Search code examples
pythonnumpymatrixscipysparse-matrix

How to convert a large (10^6 * 10^6) Numpy sparse matrix to a Scipy sparse matrix?


I have a very large sparse Numpy matrix (of type numpy.ndarray). The matrix is so large that it probably has to be stored in the virtual memory. How can I efficiently convert it to a sparse Scipy matrix (from scipy.sparse)(to be used for arithmetic operations) ?

The following is a direct conversion with dok_matrix, which fails due to a memory issue presumably. Changing dok_matrix to csr_matrix causes the same memory issue.

In [1]: N=int(1e6)

In [2]: from scipy.sparse import dok_matrix

In [3]: import numpy as np

In [4]: mat=np.zeros((N,N))

In [5]: dok_matrix(mat)
zsh: killed     ipython

My current method is to use a nested loop, which is slow even if I do nothing.

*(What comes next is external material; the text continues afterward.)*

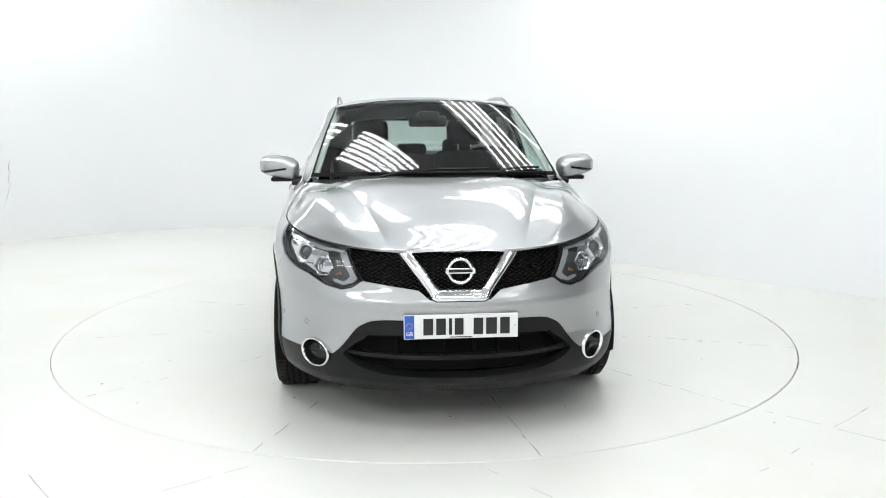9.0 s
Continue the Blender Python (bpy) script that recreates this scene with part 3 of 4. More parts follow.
def head_sdf(P):
    q = P.copy()
    q[..., 1] = np.abs(q[..., 1])
    return front_sdf(q, HEAD_PZ)


def fog_sdf(P):
    return np.hypot((np.abs(psi(P)) - 41.1) * DEG * 0.01 * 0.74, P[..., 2] - 0.387)


def front_at(deg, z, depth=0.0):
    """The place on the body's front at a bearing and height, and the way out of it."""
    a = np.linspace(0.02, 1, 900)
    P = front(a, np.full_like(a, z))
    i = int(np.argmin(np.abs(psi(P) - abs(deg))))
    e = 1e-3
    du = front(a[i:i + 1] + e, np.array([z]))[0] - front(a[i:i + 1] - e, np.array([z]))[0]
    dv = front(a[i:i + 1], np.array([z + e]))[0] - front(a[i:i + 1], np.array([z - e]))[0]
    n = Vector(np.cross(du, dv)).normalized()
    p = Vector(P[i]) - n * depth
    if deg < 0:
        p.y, n.y = -p.y, -n.y
    return p, n


def facing(p, n, roll=0):
    """A pose at p whose z axis points along n."""
    return Matrix.Translation(p) @ n.to_track_quat("Z", "Y").to_matrix().to_4x4() @ pose(0, 0, 0, 0, 0, roll)


def disc_part(name, p, n, prof, mat, parent, label="", steps=40, squash=1.0):
    """A turned piece: profile of (radius, height) about the way n."""
    V, F = lathe(prof, steps, closed=False)
    m = facing(p, n)
    V = [m @ Vector((x, z * squash, y)) for x, y, z in V]
    return piece(name, V, [f[::-1] for f in F], mat, parent, label)


def bumper_sdf(a, z, P):
    t = np.abs(psi(P))
    return np.maximum.reduce([clad_line(t) - z, -head_sdf(P) + 0.003, -front_sdf(P, GRILLE), bump_seam(z) + GAP - P[..., 0],
                              z - belt(P[..., 0]) + 0.006, 0.064 - fog_sdf(P), A_OUT - 0.01 - front_arch(P[..., 0], z)])


def lower_sdf(a, z, P):
    t = np.abs(psi(P))
    return np.maximum.reduce([z - clad_line(t), chin_line(t) - z, -front_sdf(P, INTAKE), 0.062 - fog_sdf(P), 0.455 - front_arch(P[..., 0], z), 1.5 - P[..., 0]])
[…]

In [9]: for i in range(N):
   ...:     for j in range (N):
   ...:         pass

Any efficient solution to convert a large (10^6 * 10^6) Numpy sparse matrix to a Scipy sparse matrix?


Solution

  • When you do mat = np.zeros((N,N)), Numpy allocates a big matrix full of zeros. To do that, it requests a big zeroized buffer to the operating system (OS). Most OS do not actually perform the allocation in physical memory but in virtual memory. The memory pages are mapped during a first-touch. This means any read or write cause virtual pages to be mapped in physical memory. Please see this post for more information about this. Also please consider reading the famous article What Every Programmer Should Know About Memory for more information about virtual memory. The thing is dok_matrix(mat) needs to read the whole matrix so to create the sparse matrix so it will trigger the mapping of all pages of the matrix resulting in an out of memory. When there is no more space left, the Linux's OOM-Killer kills programs using too much memory, hence a killed ipython message. The same problem happens with any kind of sparse matrices. The main problem is you cannot read the whole created matrix. In fact, creating such matrix is nearly pointless unless you know that only some tiny parts will be read/written (never the full matrix).

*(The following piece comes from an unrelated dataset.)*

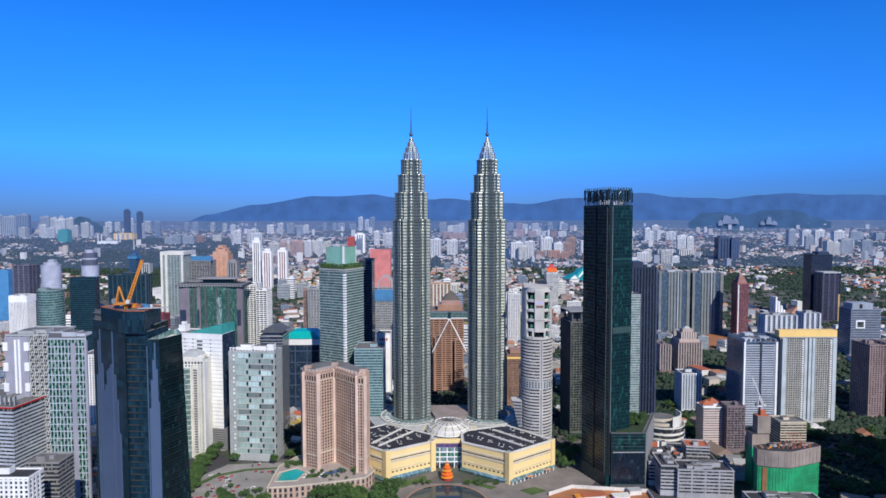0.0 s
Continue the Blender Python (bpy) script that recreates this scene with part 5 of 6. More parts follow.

    The solution is to create a space matrix directly and fill it like Numpy dense matrices. It is significantly slower, but this is the price to pay for using sparse matrices. DOK matrices generally takes a lot of memory unless only few items are filled. That being said, DOK matrices are one of the fastest for random accesses (because they are implemented using a hash-table internally). CSR are good for matrices that do not change once created (ie. modifying a CSR matrix is very slow) and with only few non-zero items per line. Note that CSR matrices can be created quite quickly from a data 1D array and (row_ind, col_ind) array tuple. See the documentation for more information.

    The sparsity of the matrix, that is, the ratio NumberOfNonZeroValue / NumberOfValues needs to be (very) small for the sparse matrix to be useful. Sparse matrices tends to be slow because their internal representation operates on a kind of compressed matrix.